I'm happy to say there is at least two groups of people working on videos for Nordland tracks. Looking forward to seeing what they come up with. Actually, all the music videos you see out there are made by fans. It would be cool to be involved once, but I am completely clueless when it comes to making videos. I'm not shy of ideas, but when creative people do something for Binärpilot I want them to do their own thing.
- What are your five favorite albums of all time to listen to?
Not thinking about it:
- Aphex Twin - Richard D. James Album
- Pink Floyd - The Wall
- Yes - Close To The Edge
- Primus - Frizzle Fry
- System Of A Down - System Of A Down
- How has your sound evolved since you started creating music and where do you see it going in the future?
It's become so mainstream that secretly cry myself to sleep each night. No, while it certainly has become more accessible, I'm confident that it's light years away from turning into what I am fighting. Among other things, Binärpilot has always been an attempt at showing that pop music shouldn't have to be bland, soulless and shallow. The popollution must die.

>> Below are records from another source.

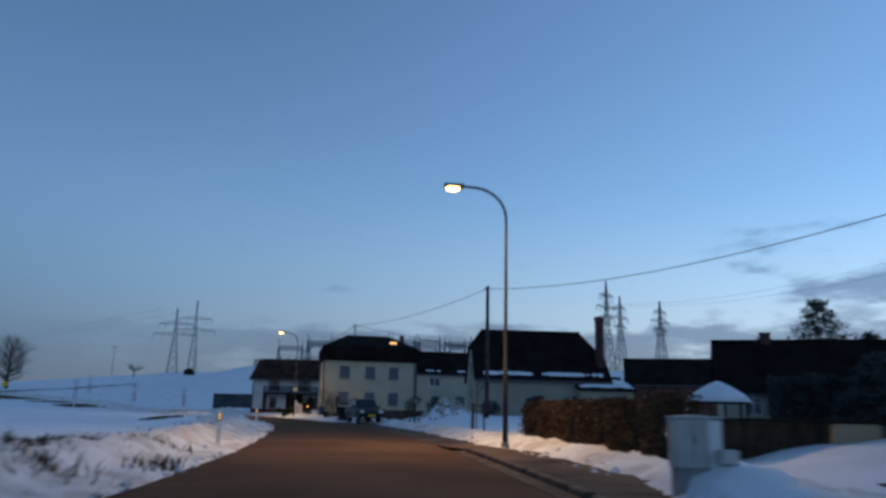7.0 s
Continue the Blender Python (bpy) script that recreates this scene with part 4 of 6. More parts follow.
pole2, POLE2_TOP = wooden_pole(-14.95, 147.6, 9.4, "dark wooden utility pole carrying overhead cable")
part("bracket", Mesh().beam((-0.3, 0, 9.2), (0.3, 0, 9.2), 0.06), BLACK_STEEL, pole2)

tp = thing("transformer_pole", "leaning wooden power pole with switchgear and crossarm", "utility pole", (-88.2, 172.5, land(-88.2, 172.5) - 0.3), 58)
part("shaft", Mesh().tube([(0, 0, 0), (0.08, 0, 6), (0.2, 0, 12.7)], [0.31, 0.27, 0.22], 12), POLE_WOOD, tp, smooth=True)
part("crossarm", Mesh().beam((-1.15, -0.25, 12.5), (1.35, 0.3, 12.85), 0.2, 0.22).beam((-0.45, -0.15, 12.55), (0.2, 0, 11.8), 0.1).beam((0.8, 0.15, 12.7), (0.25, 0, 11.8), 0.1), BLACK_STEEL, tp)
for k in (-1.0, -0.45, 0.75):
    part("insulator", Mesh().lathe([(0.05, 0), (0.1, 0.08), (0.06, 0.14), (0.1, 0.2), (0.04, 0.3)], 8, (0.25 + k * 1.2, k * 0.25, 12.68)), CONCRETE, tp)
part("switch_frame", Mesh().box(-0.95, 0.3, -0.15, 0.15, 11.1, 11.24).box(-0.95, -0.62, -0.2, 0.2, 10.85, 11.55).box(-0.55, -0.08, -0.2, 0.2, 10.8, 11.6), BLACK_STEEL, tp)
part("fuse_frame", Mesh().box(-1.1, 0.1, -0.12, 0.12, 8.75, 8.92).box(-1.1, -0.88, -0.13, 0.13, 8.9, 9.4).box(-0.78, -0.56, -0.13, 0.13, 8.9, 9.5).box(-0.46, -0.24, -0.13, 0.13, 8.9, 9.5), BLACK_STEEL, tp)
part("cable_loop", Mesh().tube([(-0.95, 0, 8.75), (-0.85, 0, 8.2), (-0.55, 0, 7.7), (-0.2, 0, 7.3), (-0.05, 0, 6.6)], 0.07, 6), BLACK_STEEL, tp)


def cable(a, b, sag, r=0.022, label="thin black overhead cable between house masts", n=14):
    a, b = Vector(a), Vector(b)
    pts = [a.lerp(b, k / n) - Vector((0, 0, 4 * sag * (k / n) * (1 - k / n))) for k in range(n + 1)]
    tagged(part("overhead_cable", Mesh().tube(pts, r, 5), PLASTIC_BLACK), label, "cable", group="overhead cables")


def world_of(ob, p):
    return (ob.matrix_basis @ Vector(p))


M_OR, M_GH, M_YH = world_of(orange, (8.6, 3.3, 9.95)), world_of(gable, (8.4, 4.5, 10.5)), world_of(yellow, (6.8, 4.9, 9.25))
M_WC, M_BAL = world_of(cream, (3.6, 4.2, 10.85)), world_of(bal, (5.4, 4.0, 9.05))
cable((24, 30, 15.2), M_OR, 0.5)
cable(M_OR, M_GH, 0.6)
cable(M_GH, M_YH, 1.1)
cable(M_YH, POLE2_TOP - Vector((0, 0, 0.2)), 1.35)
cable(POLE2_TOP - Vector((0, 0, 0.2)), M_WC, 0.55)
cable(M_WC, world_of(barn, (0.2, 3.0, 6.65)), 0.1)
cable(M_WC, M_BAL, 0.4)

# ---- trees and hedges ----


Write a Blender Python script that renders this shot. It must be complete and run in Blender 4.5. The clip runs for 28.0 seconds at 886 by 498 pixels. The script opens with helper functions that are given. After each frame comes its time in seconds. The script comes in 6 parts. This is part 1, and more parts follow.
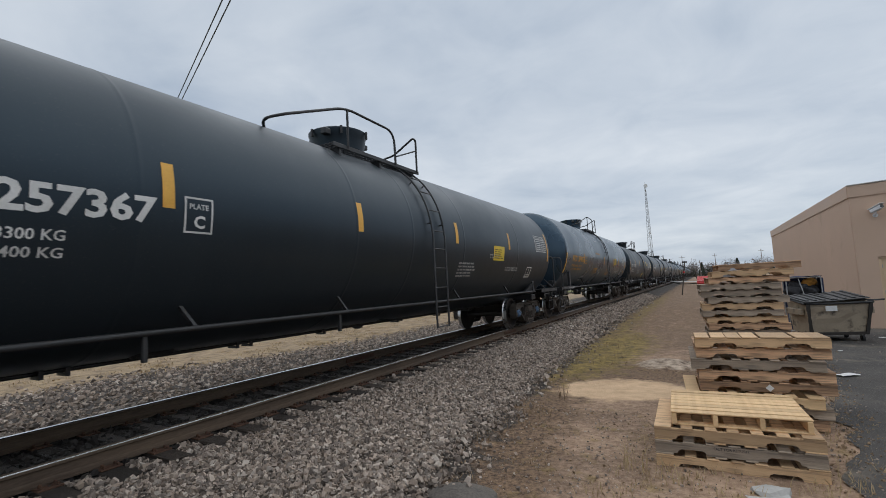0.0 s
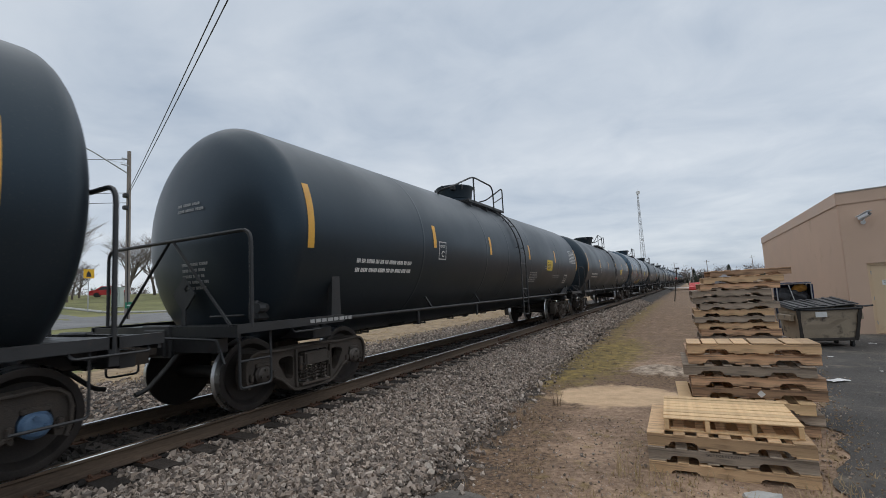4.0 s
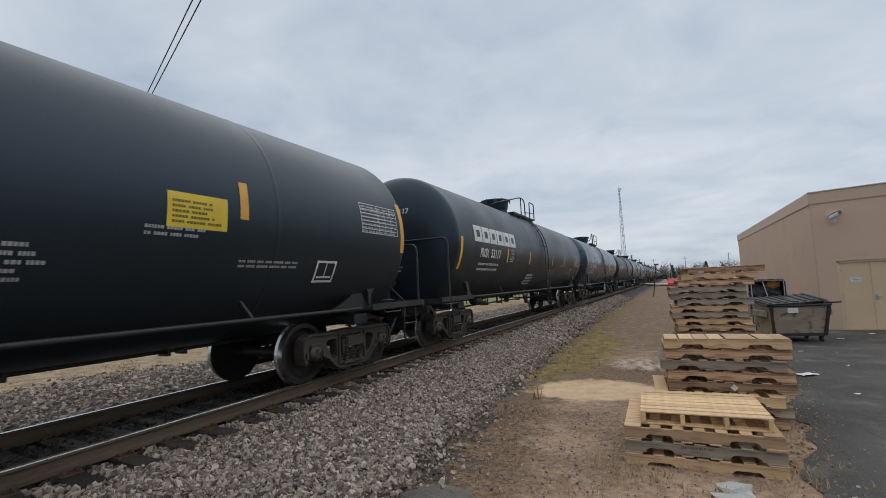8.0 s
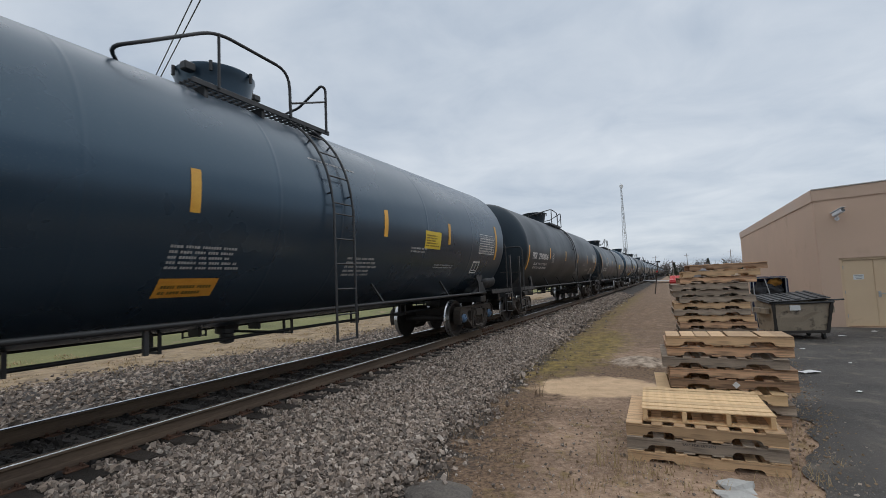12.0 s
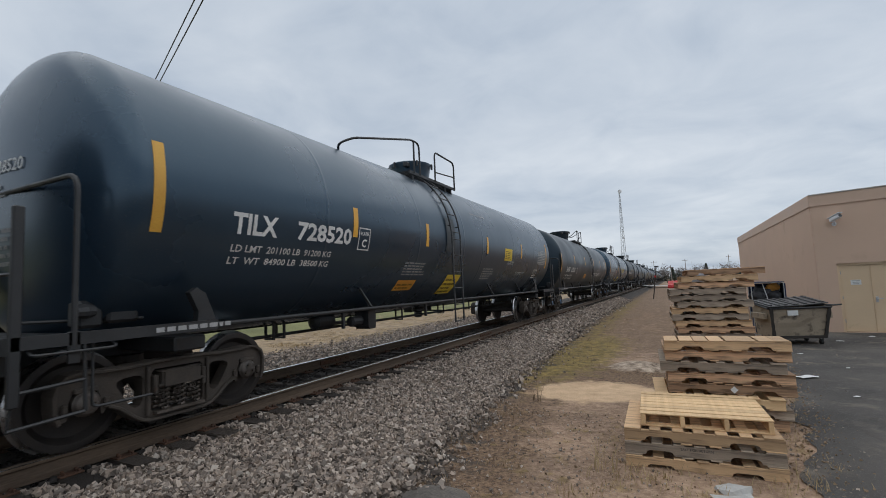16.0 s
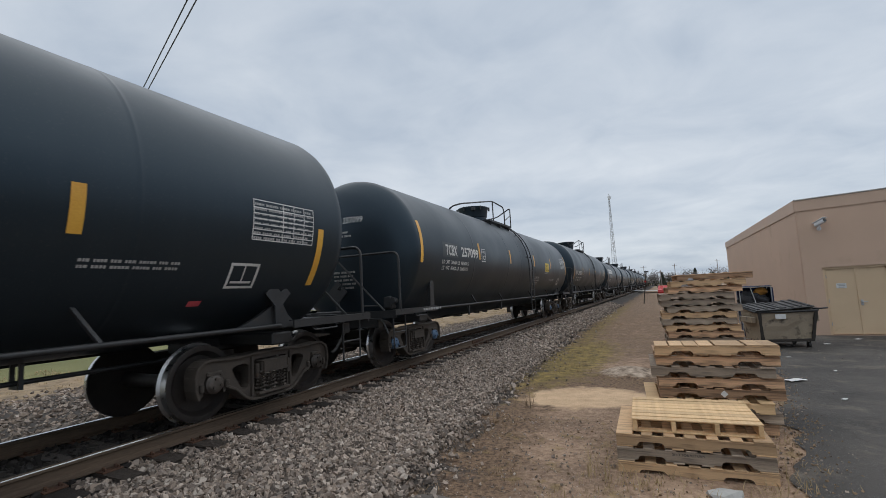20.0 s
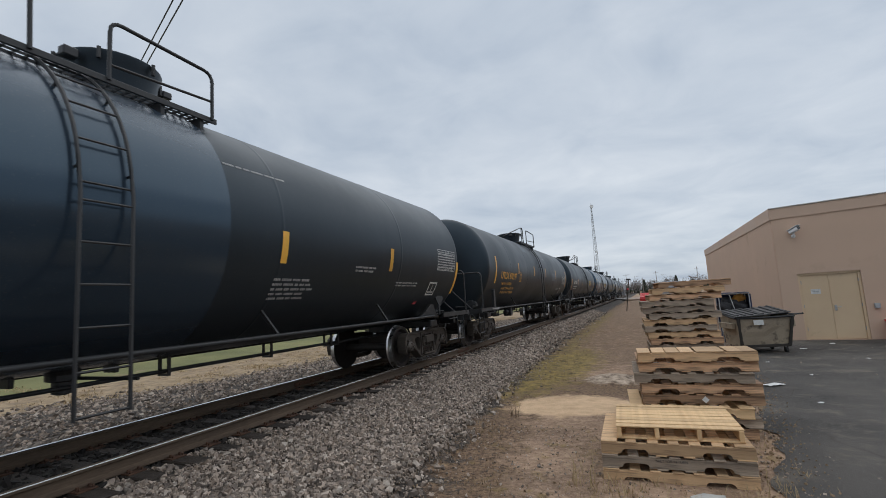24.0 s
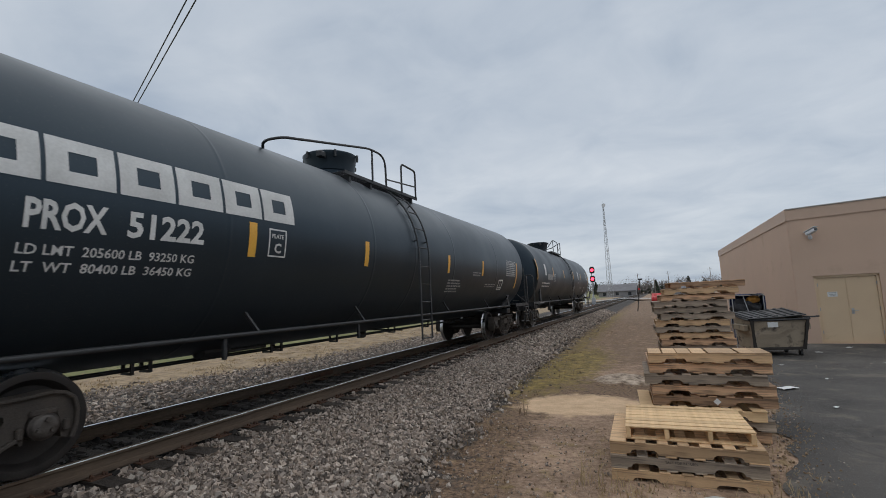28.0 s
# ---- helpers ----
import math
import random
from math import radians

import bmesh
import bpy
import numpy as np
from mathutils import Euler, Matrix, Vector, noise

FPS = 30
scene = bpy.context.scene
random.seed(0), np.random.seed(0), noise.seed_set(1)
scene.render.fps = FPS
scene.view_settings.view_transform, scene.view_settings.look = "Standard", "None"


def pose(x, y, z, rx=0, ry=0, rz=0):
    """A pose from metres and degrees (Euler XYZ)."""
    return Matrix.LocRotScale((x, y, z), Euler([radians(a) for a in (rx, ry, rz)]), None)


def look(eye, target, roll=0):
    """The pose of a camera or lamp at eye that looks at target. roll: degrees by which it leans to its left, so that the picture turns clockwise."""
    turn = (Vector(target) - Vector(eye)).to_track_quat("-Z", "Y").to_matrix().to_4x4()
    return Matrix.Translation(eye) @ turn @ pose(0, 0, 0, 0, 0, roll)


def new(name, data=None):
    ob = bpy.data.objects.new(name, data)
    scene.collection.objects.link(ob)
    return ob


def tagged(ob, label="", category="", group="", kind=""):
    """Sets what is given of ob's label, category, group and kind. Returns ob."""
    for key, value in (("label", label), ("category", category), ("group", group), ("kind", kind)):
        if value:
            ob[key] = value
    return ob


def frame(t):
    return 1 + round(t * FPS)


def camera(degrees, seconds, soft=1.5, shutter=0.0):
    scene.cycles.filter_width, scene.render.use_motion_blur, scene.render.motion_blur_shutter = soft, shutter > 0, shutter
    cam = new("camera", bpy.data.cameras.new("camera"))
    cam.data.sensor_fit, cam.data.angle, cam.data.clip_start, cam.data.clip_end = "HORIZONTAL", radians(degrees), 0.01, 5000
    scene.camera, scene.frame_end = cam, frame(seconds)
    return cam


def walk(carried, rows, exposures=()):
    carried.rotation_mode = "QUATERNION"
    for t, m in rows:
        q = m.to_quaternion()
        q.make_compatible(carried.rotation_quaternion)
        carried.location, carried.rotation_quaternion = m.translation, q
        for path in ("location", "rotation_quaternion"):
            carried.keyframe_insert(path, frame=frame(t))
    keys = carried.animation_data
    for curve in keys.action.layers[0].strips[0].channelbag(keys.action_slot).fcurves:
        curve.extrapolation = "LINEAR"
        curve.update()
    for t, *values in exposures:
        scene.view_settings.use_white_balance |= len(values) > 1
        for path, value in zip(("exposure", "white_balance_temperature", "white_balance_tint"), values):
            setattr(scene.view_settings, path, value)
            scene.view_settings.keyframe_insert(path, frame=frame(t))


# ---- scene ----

More than anything I think the sound has gotten better and the compositions more complex, without necessarily sounding that way. If that makes sense. It feels to me like a natural progression. Actually, you can usually tell where my next album is headed by listening to the last track on every release. So if that holds true for Nordland, there will be a lot more singing in the future. Yeah, I want to use my voice more.
- What is one thing you'd like your Jamendo fans to know about you?
I lied earlier in this interview and am in fact a robot.